_Do this_: Please pull out every line that includes the string "parts".

_Task data_:
----
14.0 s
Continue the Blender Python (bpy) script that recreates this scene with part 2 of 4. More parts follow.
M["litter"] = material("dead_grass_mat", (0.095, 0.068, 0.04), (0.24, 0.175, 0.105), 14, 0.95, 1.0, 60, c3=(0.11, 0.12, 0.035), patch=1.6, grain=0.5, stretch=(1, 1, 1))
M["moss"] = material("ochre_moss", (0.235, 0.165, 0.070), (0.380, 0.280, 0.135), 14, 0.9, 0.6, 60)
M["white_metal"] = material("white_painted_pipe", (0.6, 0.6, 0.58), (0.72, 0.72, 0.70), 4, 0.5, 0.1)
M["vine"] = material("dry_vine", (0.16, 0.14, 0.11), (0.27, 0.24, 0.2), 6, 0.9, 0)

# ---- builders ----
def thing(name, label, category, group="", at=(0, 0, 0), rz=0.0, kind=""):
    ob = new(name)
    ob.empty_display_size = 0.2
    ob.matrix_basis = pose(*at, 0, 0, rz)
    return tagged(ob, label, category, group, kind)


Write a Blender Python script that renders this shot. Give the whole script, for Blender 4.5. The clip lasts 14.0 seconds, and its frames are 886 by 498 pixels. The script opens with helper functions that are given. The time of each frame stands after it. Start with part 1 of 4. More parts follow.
----
_In response_:
Continue the Blender Python (bpy) script that recreates this scene with part 2 of 4. More parts follow.
Write a Blender Python script that renders this shot. Give the whole script, for Blender 4.5. The clip lasts 14.0 seconds, and its frames are 886 by 498 pixels. The script opens with helper functions that are given. The time of each frame stands after it. Start with part 1 of 4. More parts follow.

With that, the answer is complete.